Creating edges in Mondrian
Mondrian allows you to create graphical graph scenes through a builder API. While creating nodes is as simple as providing a list of items, creating and controlling edges is a bit more involved.
Let's consider an example of drawing the hierarchy of Collection
. The nodes are the list of all classes. The edges are constructed by using the reference from every class to its superclass.
definingEdgesWithConnectItemsFromToBlock
<gtExample>
| m |
m := GtMondrian new.
m nodes with: Collection withAllSubclasses.
m edges
connect: Collection withAllSubclasses
from: [ :aClass | aClass superclass ]
to: [ :aClass | aClass ].
m layout tree.
^ m
To build the edges, we rely on GtMondrianEdgeBuilder>>#connect:from:to:
which takes as input a collection of the objects and two blocks that are applied on each collection item to identify the from and to nodes. The matching of a node is made by evaluating the block and then finding the node in the graph that has the same model behind the node.
This is a long form of defining edges. In this specific case, the collection of the nodes and the collection we pass to the edges are the same. So, we could just reuse the collection in the edges specification using GtMondrianEdgeBuilder>>#connectFrom:to:
.
definingEdgesWithConnectFromToBlock
<gtExample>
| m |
m := GtMondrian new.
m nodes with: Collection withAllSubclasses.
m edges
connectFrom: [ :aClass | aClass superclass ]
to: [ :aClass | aClass ].
m layout tree.
^ m
Looking closer, the to block is also not particularly interesting as it simply returns the input object. So, we can use an even simpler form using GtMondrianEdgeBuilder>>#connectFrom:
:
definingEdgesWithConnectFromBlock
<gtExample>
| m |
m := GtMondrian new.
m nodes with: Collection withAllSubclasses.
m edges connectFrom: [ :aClass | aClass superclass ].
m layout tree.
^ m
In the previous examples, we built the tree by creating the edges by defining for each class a connection starting from its superclass. We can also create the edges the other way around: for each class to specify the connections to all its subclasses.

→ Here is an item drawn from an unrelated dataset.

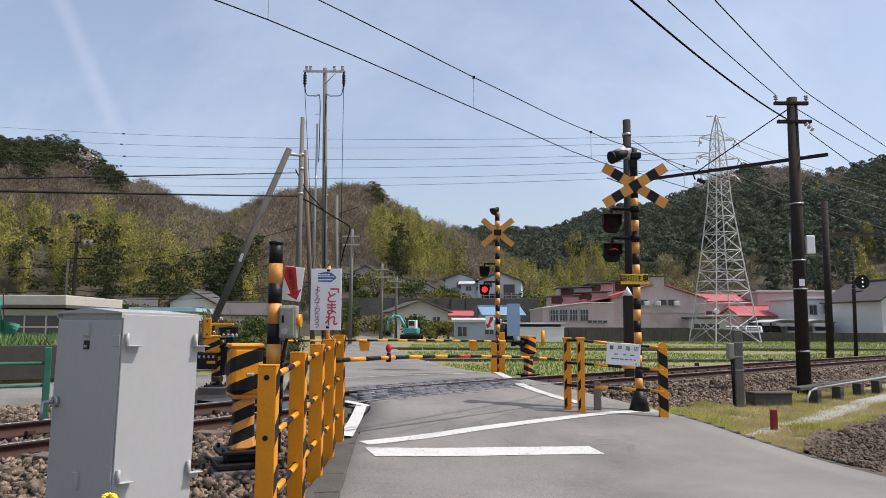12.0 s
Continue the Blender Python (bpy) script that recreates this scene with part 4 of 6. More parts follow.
def left_cables():
    for pts, r, s in (([(-13.0, -16.0, 0.9), (-7.183, 12.0, 3.856), (-5.413, 28.0, 7.289)], 0.022, 0), ([(-13.0, -16.0, 1.2), (-7.17, 12.0, 3.65), (-5.48, 28.0, 6.39)], 0.03, 0)):
        a, b = Vector(pts[1]), Vector(pts[2])
        wire("telephone_cable", sagging(a + (a - b) * 0.6, b, 0.02), r * 0.8, "thick black telephone cable strung to the pole", "telephone cables")
    pts = [Vector((x, 28.0, z)) for x, z in spline([(-5.48, 6.39), (-5.0, 6.2), (-4.56, 5.94), (-4.0, 5.6), (-3.46, 5.28), (-3.42, 5.0), (-3.60, 4.4), (-3.7, 3.9)], 5)]
    wire("telephone_cable", pts, 0.028, "thick black telephone cable drooping from the pole", "telephone cables")
    pts = [Vector((x, 28.0, z)) for x, z in spline([(-5.5, 7.41), (-5.05, 6.6), (-4.7, 6.2), (-4.3, 5.75)], 5)]
    wire("telephone_cable", pts, 0.026, "thick black telephone cable drooping from the pole", "telephone cables")
    for x0, z0, x1, y1, z1 in ((-4.6, 6.2, -4.4, 75, 6.0), (-4.6, 5.6, -14, 100, 9.0), (-4.6, 5.2, -6.2, 52, 7.2), (-4.4, 5.6, -12.0, 95, 8.0)):
        wire("service_wire", sagging((x0, 60, z0), (x1, y1, z1), 0.9), 0.018, "thin service wire among the village poles", "service wires")
    for z0, z1 in ((3.9, 3.0), (3.5, 2.7), (5.8, 7.9)):
        wire("service_wire", sagging((-60, 62, z0 + 1.2), (-29.2, 60, z0 + 0.5), 0.6), 0.022, "thin service wire before the bamboo", "service wires")
        wire("service_wire", sagging((-29.2, 60, z0 + 0.5), (-6.0, 55, z1 + 2.5), 0.9), 0.022, "thin service wire before the bamboo", "service wires")


def transmission():
    p = thing("transmission_pylon", 37.6, 100.0, 0.0, 12, "grey steel lattice transmission pylon with cross arms", "pylon")

    def half(z):
        return float(np.interp(z, [0, 9, 19.5, 23, 28, 30.8], [3.25, 2.15, 1.05, 0.9, 0.6, 0.06]))
    levels = [0, 3.6, 6.8, 9.6, 12.2, 14.6, 16.8, 18.7, 20.3, 21.8, 23.2, 24.6, 26.0, 27.4, 28.6, 30.8]
    for sx, sy in ((-1, -1), (1, -1), (1, 1), (-1, 1)):
        wire("leg", [(sx * half(a), sy * half(a), a) for a in levels], 0.085, "", material=GALV, parent=p)
    for k in range(4):
        for i, (a, b) in enumerate(zip(levels[:-1], levels[1:])):
            ha, hb, w = half(a), half(b), (0.042 if a < 15 else 0.034)
            rot = Matrix.Rotation(k * math.pi / 2, 4, "Z")
            ends = [((-ha, -ha, a), (hb, -hb, b)), ((ha, -ha, a), (-hb, -hb, b)), ((-hb, -hb, b), (hb, -hb, b))]
            if a < 12:
                mid = (a + b) / 2
                hm = (ha + hb) / 2
                ends += [((-hm, -hm, mid), (0, -hm, mid)), ((hm, -hm, mid), (0, -hm, mid))]
            for u, v in ends:
                part("brace", rod(bmesh.new(), rot @ Vector(u), rot @ Vector(v), w, seg=4), GALV, p)
    for z, reach in ((27.4, 2.6), (24.8, 3.1), (22.4, 2.6)):
        for s in (-1, 1):
            bm = bmesh.new()
            h = half(z)
            tip = (s * reach, 0, z + 0.15)
            for y in (-h, h):
                rod(bm, (s * h, y, z), tip, 0.06, seg=4)
                rod(bm, (s * h, y, z + 0.9), tip, 0.05, seg=4)
            part("cross_arm", bm, GALV, p)
            bm = bmesh.new()
            rod(bm, tip, (s * (reach + 0.3), -0.8, z - 0.9), 0.09, seg=6)
            rod(bm, (s * reach, -0.1, z), (s * reach, 0.3, z - 1.0), 0.06, seg=6)
            part("insulator_string", bm, STEEL, p)
    part("earth_arm", rod(bmesh.new(), (-1.5, 0, 30.6), (1.5, 0, 30.6), 0.07, seg=5), GALV, p)
    part("floodlight", rod(bmesh.new(), (-3.6, -4.0, 4.1), (-3.6, -4.4, 4.0), 0.3, seg=12), WHITE, p, "small white floodlight")
    near = 0.585
    p.matrix_basis = pose(37.6 * near, 100.0 * near, 0.42, 0, 0, 12) @ Matrix.Scale(near, 4)

    def nearer(v):
        return Vector((v[0] * near, v[1] * near, EYE + (v[2] - EYE) * near))
    for a, xb, zb in (((21.50, 58.3, 16.78), -61.22, 26.28), ((20.72, 58.3, 16.27), -61.12, 24.83), ((21.72, 58.3, 15.41), -61.01, 23.28), ((20.59, 58.3, 14.91), -60.92, 21.94), ((21.45, 58.3, 14.09), -60.82, 20.61), ((20.54, 58.3, 13.59), -60.75, 19.49)):
        pts = sagging(a, (xb, 90.0, zb), 1.05, 40)
        line = wire("transmission_line", pts, 0.017, "thin high-voltage line spanning the valley", "transmission lines", material=GREY_WIRE)
        part("spacer", box(bmesh.new(), 0.26, 0.10, 0.13, *pts[27], bevel=0.02), RUBBER, line, "small dark line spacer")
    for za, zb in ((27.5, 40.0), (26.6, 36.0), (25.0, 33.0), (22.5, 28.0)):
        wire("transmission_line", sagging(nearer((39.8, 100.4, za)), nearer((160.0, 190.0, zb - 4)), 2.9, 24), 0.019, "thin high-voltage line spanning the valley", "transmission lines", material=GREY_WIRE)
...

definingEdgesWithConnectFromToAllBlock
<gtExample>
| m |
m := GtMondrian new.
m nodes with: Collection withAllSubclasses.
m edges
connect: Collection withAllSubclasses
from: [ :aClass | aClass ]
toAll: [ :aClass | aClass subclasses ].
m layout tree.
^ m
The result is the same, but we are now relying on GtMondrianEdgeBuilder>>#connect:from:toAll:
. The difference here is that the toAll: block must return a collection of objects and not just a single object as is the case for the to:`. There are, of course, variations for the from side as well. Take a look at GtMondrianEdgeBuilder
.
Creating edges, while simple on the surface, entails multiple steps and spotting the root cause when an edge is not created as expected can be tricky. The good news is that the engine provides hints to help identifying such problems by emitting Beacon signals.
loggingTheEdgesNotCreated
<gtExample>
^ MemoryLogger
reset;
startFor: GtMondrianEdgeNotCreated;
runDuring: [ | m |
m := GtMondrian new.
m nodes with: Collection withAllSubclasses.
m edges
connect: Collection withAllSubclasses
from: [ :aClass | aClass ]
to: [ :aClass | aClass subclasses ].
m layout tree ]
To get the signals, simply wrap the execution with a MemoryLogger
to collect the GtMondrianEdgeNotCreated
signals. Such a signal offers four slots:
- toModel and fromModel provide the objects resulting from executing the blocks
- toElement and fromElement offer the detected visual objects from the scene.
If they are nil, they were not found and you can go to identify what part of the connection definition does not work.
So, what was the problem in our case? We used GtMondrianEdgeBuilder>>#connect:from:to:
instead of GtMondrianEdgeBuilder>>#connect:from:toAll:
and as a consequence, it could not find any edge.